▶ [STATED EXERCISE]
In the data below, find every line that has the string "with", and copy it.

▶ [DATA EXTRACT]
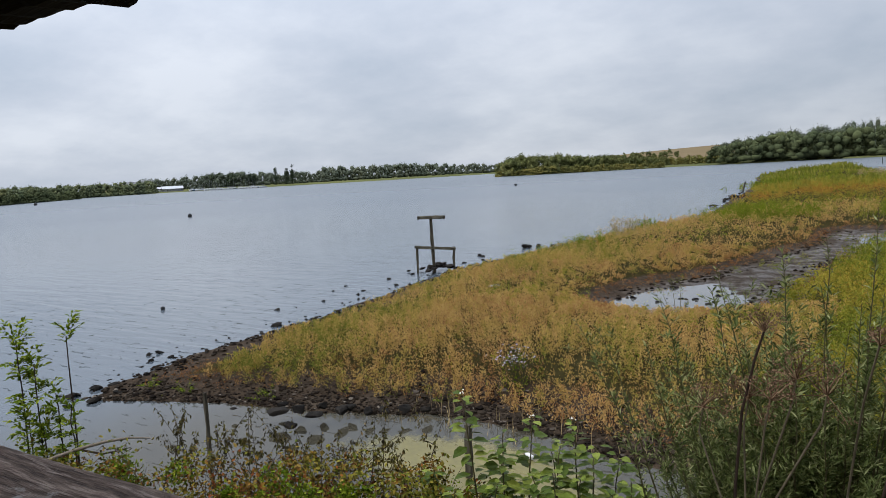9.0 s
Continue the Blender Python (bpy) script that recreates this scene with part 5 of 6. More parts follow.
def ash_sapling(x, y, stems, label):
    """Upright stems with arching leaves of paired leaflets."""
    e = empty("ash_sapling", (0, 0, 0), label=label, category="sapling")
    lf = []
    for (dx, dy, top, start) in stems:
        b = (x + dx, y + dy, ground_z(x + dx, y + dy))
        p = bend(b, (x + dx, y + dy, top), 0.5, 8)
        V, Q = tube(p, np.linspace(0.009, 0.004, 8), 6)
        np_mesh("stem", V, Q, M_DEADSTEM, e, smooth=True)
        for s in np.arange(start, 1.0, 0.06 if top > 1.3 else 0.1):
            for k in range(3 if s < 0.8 else 4):
                q, T = along(p, np.array([min(s + rng.uniform(0, 0.05), 0.999)]))
                az = rng.uniform(0, 6.3)
                d = np.array([math.cos(az), math.sin(az), rng.uniform(0.2, 1.1) + (0.8 if s > 0.85 else 0)])
                rachis = limb(q[0], q[0] + d * rng.uniform(0.07, 0.11), 0.2, 6)
                m = 11
                ss = np.append(np.repeat(np.linspace(0.22, 0.9, 5), 2), 0.99)
                P, TT = along(rachis, ss)
                sgn = np.append(np.tile([1, -1], 5), 0)[:, None]
                S = np.cross(TT, np.array([0, 0, 1.0]))
                lf.append(leaf_ovals(P, TT * 0.6 + S * sgn, rng.uniform(0.042, 0.055, m), 0.019, np.tile([0.1, 0, 1.0], (m, 1)) + rng.normal(0, 0.3, (m, 3))))
    V, Q = join(lf)
    np_mesh("leaves", V, Q, M_ASH, e)


ash_sapling(-5.99, 3.48, [(0.02, 0.02, 1.66, 0.45), (0.07, 0.1, 1.46, 0.45), (0.16, 0.2, 1.22, 0.3), (0.22, 0.26, 1.1, 0.3), (0.08, 0.02, 1.05, 0.25), (0.12, 0.1, 0.95, 0.25)], "bright green ash sapling with several leafy stems")
ash_sapling(-5.8, 3.78, [(0, 0, 1.64, 0.93)], "bare ash stem with a tuft of leaves on top")


def broadleaf(x, y, top, label, flower):
    e = empty("snowberry_plant", (0, 0, 0), label=label, category="plant")
    p = bend((x + rng.normal(0, 0.08), y + rng.normal(0, 0.08), ground_z(x, y)), (x, y, top), 0.4, 8)
    V, Q = tube(p, np.linspace(0.008, 0.003, 8), 6)
    np_mesh("stem", V, Q, M_STEM, e, smooth=True)
    lf = []
    turn = rng.uniform(0, 6.3)
    for i, s in enumerate(np.arange(0.2, 1.0, 0.075)):
        for k in range(4):
            # opposite pairs, each turned across the last
            q, T = along(p, np.array([min(s + rng.uniform(0, 0.02) + 0.03 * (k // 2), 0.999)]))
            az = turn + math.pi * (k % 2) + 1.57 * (i + k // 2) + rng.normal(0, 0.3)
            d = np.array([[math.cos(az), math.sin(az), rng.uniform(-0.25, 0.35)]])
            LL = rng.uniform(0.07, 0.125) * (1.1 if s < 0.85 else 0.7)
            start = q + d * 0.02
            lf.append(leaf_ovals(start, d, np.array([LL]), LL * 0.66, np.array([[rng.normal(0, 0.25), rng.normal(0, 0.25), 1.0]])))
    V, Q = join(lf)
    np_mesh("leaves", V, Q, M_DOGWOOD, e)
    if not flower:
        return
    bm = bmesh.new()
    for j in range(6):
        bmesh.ops.create_icosphere(bm, subdivisions=1, radius=0.005, matrix=Matrix.Translation((p[-1][0] + rng.normal(0, 0.016), p[-1][1] + rng.normal(0, 0.016), p[-1][2] + 0.01 + rng.normal(0, 0.008))))
    part("flower_head", bm, M_WHITE, e, "small white flower head", True)["kind"] = "stuff"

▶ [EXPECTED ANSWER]
Continue the Blender Python (bpy) script that recreates this scene with part 5 of 6. More parts follow.
    """Upright stems with arching leaves of paired leaflets."""
ash_sapling(-5.99, 3.48, [(0.02, 0.02, 1.66, 0.45), (0.07, 0.1, 1.46, 0.45), (0.16, 0.2, 1.22, 0.3), (0.22, 0.26, 1.1, 0.3), (0.08, 0.02, 1.05, 0.25), (0.12, 0.1, 0.95, 0.25)], "bright green ash sapling with several leafy stems")
ash_sapling(-5.8, 3.78, [(0, 0, 1.64, 0.93)], "bare ash stem with a tuft of leaves on top")